The exercise: Without the pictures, return all of the material exactly as written.

Recorded data:
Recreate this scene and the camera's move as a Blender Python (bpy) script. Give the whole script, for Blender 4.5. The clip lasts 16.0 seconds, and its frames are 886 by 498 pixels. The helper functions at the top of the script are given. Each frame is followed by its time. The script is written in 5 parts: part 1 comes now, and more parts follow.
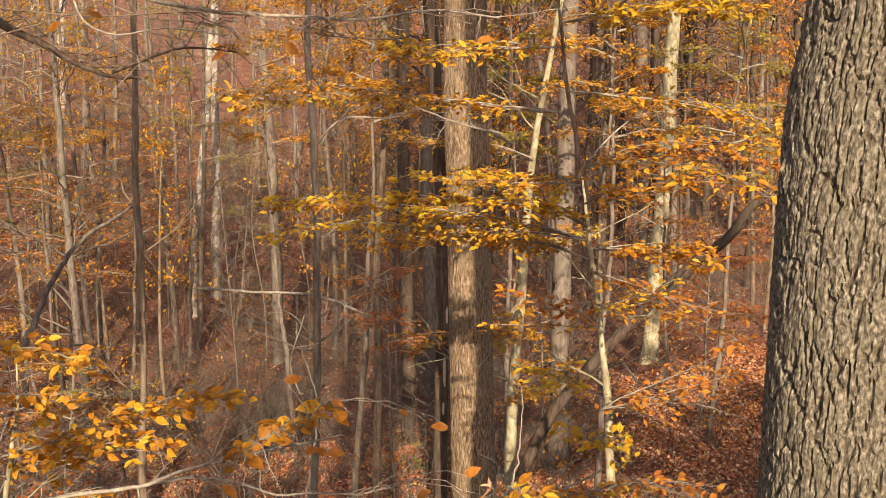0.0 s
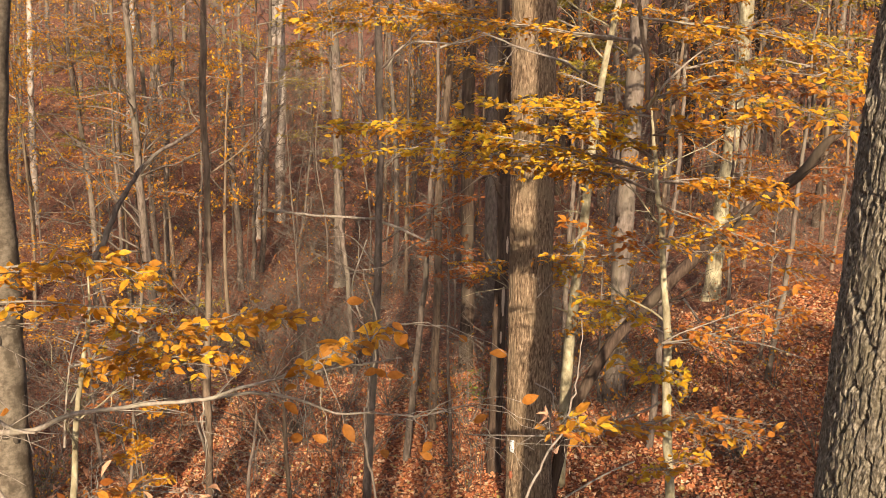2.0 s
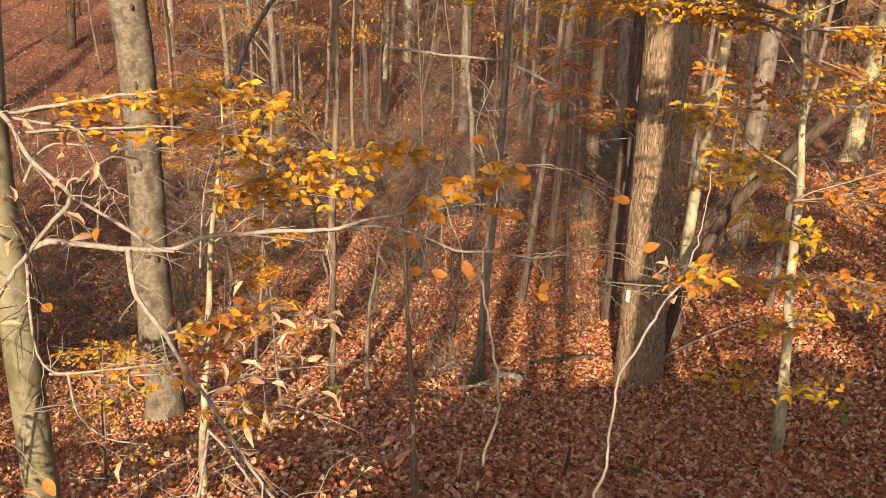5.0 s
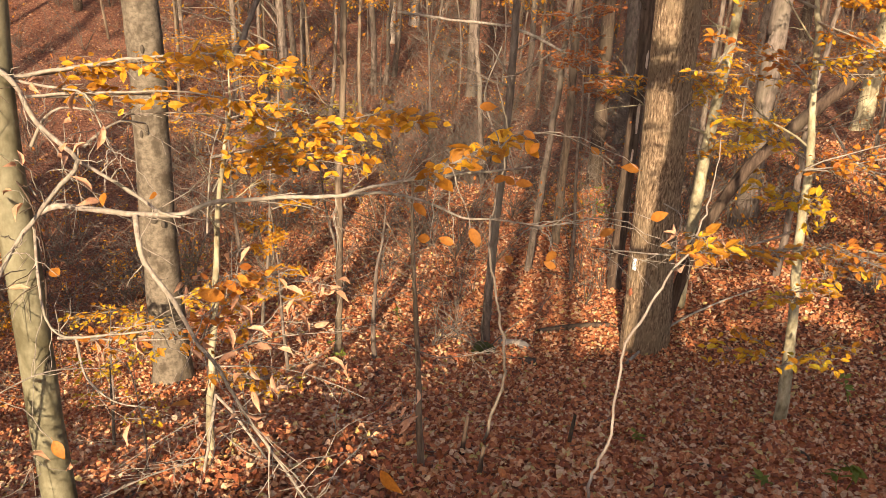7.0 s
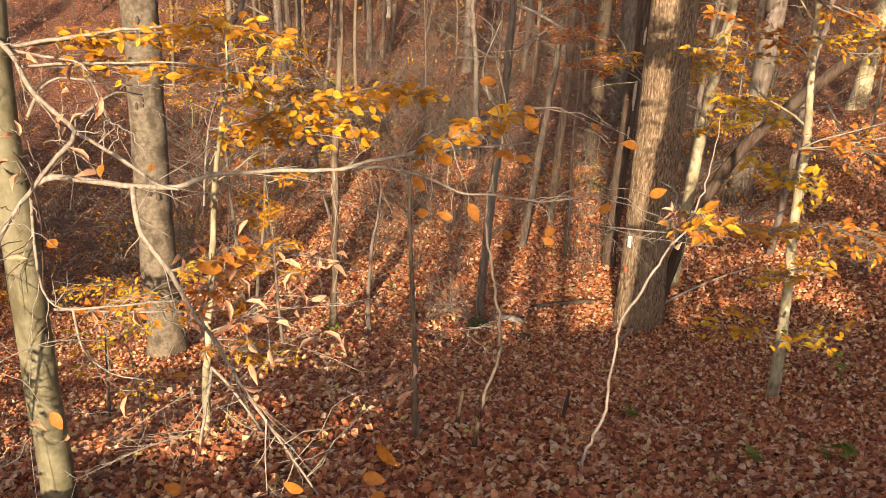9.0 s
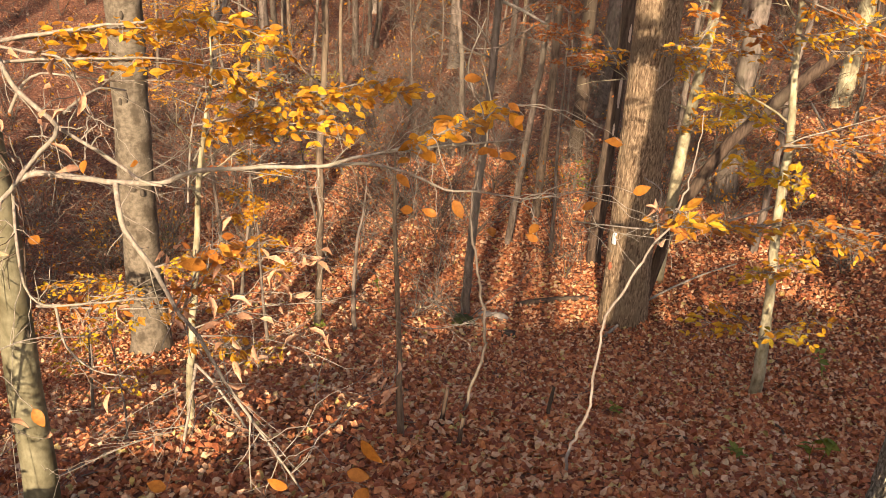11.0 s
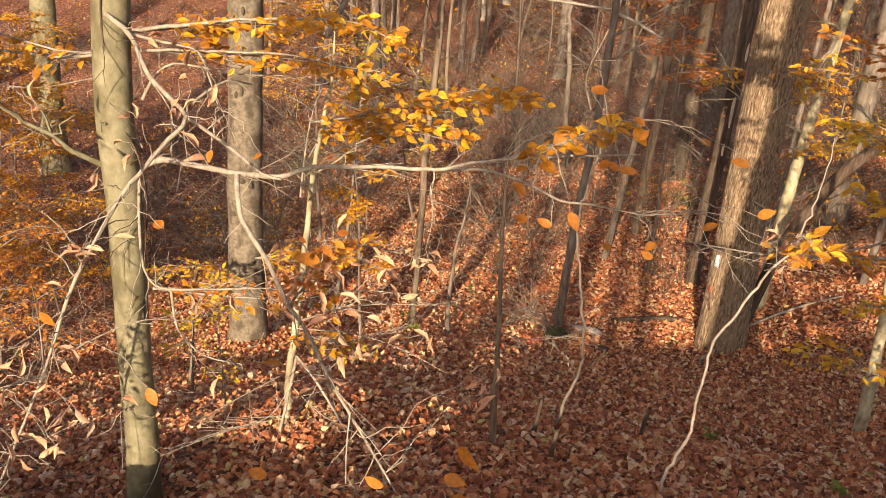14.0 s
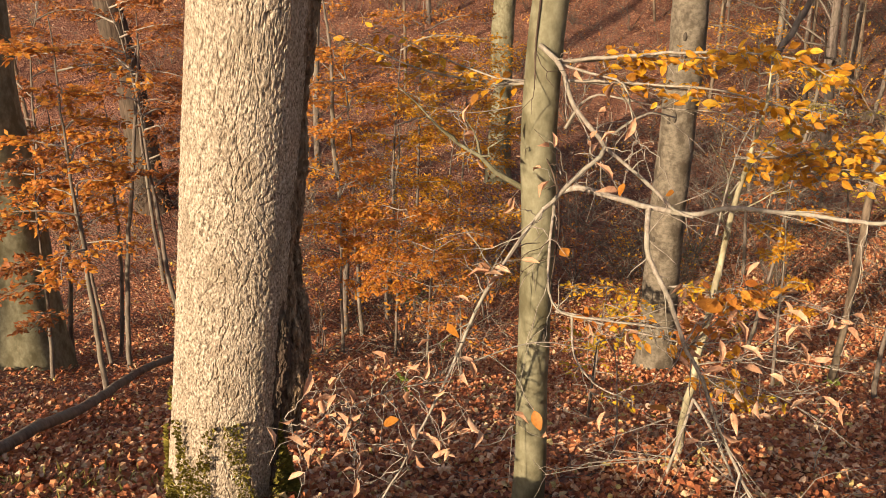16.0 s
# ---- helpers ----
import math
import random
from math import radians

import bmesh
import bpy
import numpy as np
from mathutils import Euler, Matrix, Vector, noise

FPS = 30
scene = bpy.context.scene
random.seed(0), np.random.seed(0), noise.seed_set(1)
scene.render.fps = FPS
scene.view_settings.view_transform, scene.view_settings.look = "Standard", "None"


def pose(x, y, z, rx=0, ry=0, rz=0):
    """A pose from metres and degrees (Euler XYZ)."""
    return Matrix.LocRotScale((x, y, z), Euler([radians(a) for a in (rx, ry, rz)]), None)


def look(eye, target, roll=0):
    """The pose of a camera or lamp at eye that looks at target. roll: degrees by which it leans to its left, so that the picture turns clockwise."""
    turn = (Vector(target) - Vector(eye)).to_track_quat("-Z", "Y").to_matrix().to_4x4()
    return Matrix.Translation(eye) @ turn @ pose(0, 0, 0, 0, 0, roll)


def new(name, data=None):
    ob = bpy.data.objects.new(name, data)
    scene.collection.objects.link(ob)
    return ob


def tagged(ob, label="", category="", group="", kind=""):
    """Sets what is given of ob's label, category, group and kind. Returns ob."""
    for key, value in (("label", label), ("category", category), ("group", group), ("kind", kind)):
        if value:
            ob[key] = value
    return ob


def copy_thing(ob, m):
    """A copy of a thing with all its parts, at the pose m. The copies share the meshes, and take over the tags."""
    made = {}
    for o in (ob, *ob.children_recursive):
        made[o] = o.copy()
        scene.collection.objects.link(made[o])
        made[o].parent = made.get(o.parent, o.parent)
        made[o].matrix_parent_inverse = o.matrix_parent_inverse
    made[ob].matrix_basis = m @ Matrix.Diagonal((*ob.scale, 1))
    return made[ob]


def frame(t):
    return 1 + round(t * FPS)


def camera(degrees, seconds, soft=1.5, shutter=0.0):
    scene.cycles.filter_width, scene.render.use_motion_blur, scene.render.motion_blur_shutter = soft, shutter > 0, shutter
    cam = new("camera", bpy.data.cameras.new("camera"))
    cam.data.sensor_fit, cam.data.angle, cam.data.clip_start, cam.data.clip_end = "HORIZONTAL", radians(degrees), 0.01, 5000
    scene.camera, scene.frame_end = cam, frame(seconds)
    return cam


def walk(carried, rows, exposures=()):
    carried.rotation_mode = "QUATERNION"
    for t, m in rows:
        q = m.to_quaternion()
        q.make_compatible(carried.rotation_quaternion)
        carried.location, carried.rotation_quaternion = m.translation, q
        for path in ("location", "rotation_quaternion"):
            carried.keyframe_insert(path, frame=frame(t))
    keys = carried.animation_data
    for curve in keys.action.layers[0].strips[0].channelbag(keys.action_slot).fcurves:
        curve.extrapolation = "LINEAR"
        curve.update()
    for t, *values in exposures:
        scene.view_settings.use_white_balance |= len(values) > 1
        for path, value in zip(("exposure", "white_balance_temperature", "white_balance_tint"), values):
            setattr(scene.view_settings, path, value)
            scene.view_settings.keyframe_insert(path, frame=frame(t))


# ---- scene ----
# The camera: one lens, turned by hand on the spot.
cam = camera(50.29, 16.0, soft=0.85)
walk(cam, [
    (0.0, pose(0.035, -0.014, 0.035, 84.06, 0.41, -0.04)),
    (0.5, pose(0.033, -0.013, 0.034, 84.05, 0.48, -0.11)),
    (1.0, pose(0.032, -0.009, 0.032, 83.89, 0.26, 0.02)),
    (1.5, pose(0.027, -0.002, 0.024, 82.54, -0.49, 1.23)),
    (2.0, pose(0.024, 0.003, 0.021, 79.77, -0.82, 3.85)),
    (2.5, pose(0.020, 0.014, 0.015, 77.62, -0.16, 6.25)),
    (3.0, pose(0.019, 0.016, 0.009, 75.86, -0.29, 7.99)),
    (3.5, pose(0.017, 0.016, 0.004, 74.54, -0.89, 9.28)),
    (4.0, pose(0.017, 0.009, -0.000, 72.61, -1.15, 10.34)),
    (6.5, pose(0.023, 0.004, -0.002, 68.94, -1.91, 12.38)),
    (7.0, pose(0.015, 0.013, -0.001, 68.22, -1.89, 12.20)),
    (7.5, pose(0.011, 0.021, -0.004, 67.61, -2.02, 12.19)),
    (8.0, pose(0.008, 0.018, -0.003, 67.12, -2.13, 12.13)),
    (8.5, pose(0.002, 0.012, -0.004, 66.85, -2.49, 12.12)),
    (9.0, pose(-0.002, 0.007, -0.005, 66.76, -2.53, 12.05)),
    (9.5, pose(-0.003, 0.002, -0.002, 66.72, -2.59, 11.78)),
    (10.0, pose(0.000, 0.000, 0.000, 66.81, -2.63, 11.46)),
    (12.5, pose(0.005, 0.018, -0.008, 66.18, -3.30, 11.42)),
    (13.0, pose(-0.002, 0.007, -0.006, 66.27, -3.63, 12.33)),
    (13.5, pose(-0.047, -0.013, -0.008, 66.52, -4.35, 13.85)),
    (14.0, pose(-0.084, -0.003, -0.013, 66.61, -4.35, 17.84)),
    (14.5, pose(-0.079, 0.054, -0.013, 66.33, -3.35, 25.89)),
    (15.0, pose(-0.053, 0.107, 0.002, 66.18, -2.27, 32.10)),
    (15.5, pose(-0.061, 0.121, 0.019, 66.31, -0.97, 39.06)),
    (16.0, pose(-0.067, 0.125, 0.022, 66.72, -0.29, 43.70)),
], exposures=[(0.0, 0.60, 6800, 16), (1.5, 0.60, 6800, 16), (4.0, 0.72, 7200, 18), (7.0, 0.92, 7200, 18), (13.0, 0.95, 7200, 18), (15.0, 0.84, 7200, 17), (16.0, 0.62, 7100, 15)])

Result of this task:
Recreate this scene and the camera's move as a Blender Python (bpy) script. Give the whole script, for Blender 4.5. The clip lasts 16.0 seconds, and its frames are 886 by 498 pixels. The helper functions at the top of the script are given. Each frame is followed by its time. The script is written in 5 parts: part 1 comes now, and more parts follow.
0.0 s
2.0 s
5.0 s
7.0 s
9.0 s
11.0 s
14.0 s
16.0 s
# ---- helpers ----
import math
import random
from math import radians

import bmesh
import bpy
import numpy as np
from mathutils import Euler, Matrix, Vector, noise

FPS = 30
scene = bpy.context.scene
random.seed(0), np.random.seed(0), noise.seed_set(1)
scene.render.fps = FPS
scene.view_settings.view_transform, scene.view_settings.look = "Standard", "None"


def pose(x, y, z, rx=0, ry=0, rz=0):
    """A pose from metres and degrees (Euler XYZ)."""
    return Matrix.LocRotScale((x, y, z), Euler([radians(a) for a in (rx, ry, rz)]), None)


def look(eye, target, roll=0):
    """The pose of a camera or lamp at eye that looks at target. roll: degrees by which it leans to its left, so that the picture turns clockwise."""
    turn = (Vector(target) - Vector(eye)).to_track_quat("-Z", "Y").to_matrix().to_4x4()
    return Matrix.Translation(eye) @ turn @ pose(0, 0, 0, 0, 0, roll)


def new(name, data=None):
    ob = bpy.data.objects.new(name, data)
    scene.collection.objects.link(ob)
    return ob


def tagged(ob, label="", category="", group="", kind=""):
    """Sets what is given of ob's label, category, group and kind. Returns ob."""
    for key, value in (("label", label), ("category", category), ("group", group), ("kind", kind)):
        if value:
            ob[key] = value
    return ob


def copy_thing(ob, m):
    """A copy of a thing with all its parts, at the pose m. The copies share the meshes, and take over the tags."""
    made = {}
    for o in (ob, *ob.children_recursive):
        made[o] = o.copy()
        scene.collection.objects.link(made[o])
        made[o].parent = made.get(o.parent, o.parent)
        made[o].matrix_parent_inverse = o.matrix_parent_inverse
    made[ob].matrix_basis = m @ Matrix.Diagonal((*ob.scale, 1))
    return made[ob]


def frame(t):
    return 1 + round(t * FPS)


def camera(degrees, seconds, soft=1.5, shutter=0.0):
    scene.cycles.filter_width, scene.render.use_motion_blur, scene.render.motion_blur_shutter = soft, shutter > 0, shutter
    cam = new("camera", bpy.data.cameras.new("camera"))
    cam.data.sensor_fit, cam.data.angle, cam.data.clip_start, cam.data.clip_end = "HORIZONTAL", radians(degrees), 0.01, 5000
    scene.camera, scene.frame_end = cam, frame(seconds)
    return cam


def walk(carried, rows, exposures=()):
    carried.rotation_mode = "QUATERNION"
    for t, m in rows:
        q = m.to_quaternion()
        q.make_compatible(carried.rotation_quaternion)
        carried.location, carried.rotation_quaternion = m.translation, q
        for path in ("location", "rotation_quaternion"):
            carried.keyframe_insert(path, frame=frame(t))
    keys = carried.animation_data
    for curve in keys.action.layers[0].strips[0].channelbag(keys.action_slot).fcurves:
        curve.extrapolation = "LINEAR"
        curve.update()
    for t, *values in exposures:
        scene.view_settings.use_white_balance |= len(values) > 1
        for path, value in zip(("exposure", "white_balance_temperature", "white_balance_tint"), values):
            setattr(scene.view_settings, path, value)
            scene.view_settings.keyframe_insert(path, frame=frame(t))


# ---- scene ----
# The camera: one lens, turned by hand on the spot.
cam = camera(50.29, 16.0, soft=0.85)
walk(cam, [
    (0.0, pose(0.035, -0.014, 0.035, 84.06, 0.41, -0.04)),
    (0.5, pose(0.033, -0.013, 0.034, 84.05, 0.48, -0.11)),
    (1.0, pose(0.032, -0.009, 0.032, 83.89, 0.26, 0.02)),
    (1.5, pose(0.027, -0.002, 0.024, 82.54, -0.49, 1.23)),
    (2.0, pose(0.024, 0.003, 0.021, 79.77, -0.82, 3.85)),
    (2.5, pose(0.020, 0.014, 0.015, 77.62, -0.16, 6.25)),
    (3.0, pose(0.019, 0.016, 0.009, 75.86, -0.29, 7.99)),
    (3.5, pose(0.017, 0.016, 0.004, 74.54, -0.89, 9.28)),
    (4.0, pose(0.017, 0.009, -0.000, 72.61, -1.15, 10.34)),
    (6.5, pose(0.023, 0.004, -0.002, 68.94, -1.91, 12.38)),
    (7.0, pose(0.015, 0.013, -0.001, 68.22, -1.89, 12.20)),
    (7.5, pose(0.011, 0.021, -0.004, 67.61, -2.02, 12.19)),
    (8.0, pose(0.008, 0.018, -0.003, 67.12, -2.13, 12.13)),
    (8.5, pose(0.002, 0.012, -0.004, 66.85, -2.49, 12.12)),
    (9.0, pose(-0.002, 0.007, -0.005, 66.76, -2.53, 12.05)),
    (9.5, pose(-0.003, 0.002, -0.002, 66.72, -2.59, 11.78)),
    (10.0, pose(0.000, 0.000, 0.000, 66.81, -2.63, 11.46)),
    (12.5, pose(0.005, 0.018, -0.008, 66.18, -3.30, 11.42)),
    (13.0, pose(-0.002, 0.007, -0.006, 66.27, -3.63, 12.33)),
    (13.5, pose(-0.047, -0.013, -0.008, 66.52, -4.35, 13.85)),
    (14.0, pose(-0.084, -0.003, -0.013, 66.61, -4.35, 17.84)),
    (14.5, pose(-0.079, 0.054, -0.013, 66.33, -3.35, 25.89)),
    (15.0, pose(-0.053, 0.107, 0.002, 66.18, -2.27, 32.10)),
    (15.5, pose(-0.061, 0.121, 0.019, 66.31, -0.97, 39.06)),
    (16.0, pose(-0.067, 0.125, 0.022, 66.72, -0.29, 43.70)),
], exposures=[(0.0, 0.60, 6800, 16), (1.5, 0.60, 6800, 16), (4.0, 0.72, 7200, 18), (7.0, 0.92, 7200, 18), (13.0, 0.95, 7200, 18), (15.0, 0.84, 7200, 17), (16.0, 0.62, 7100, 15)])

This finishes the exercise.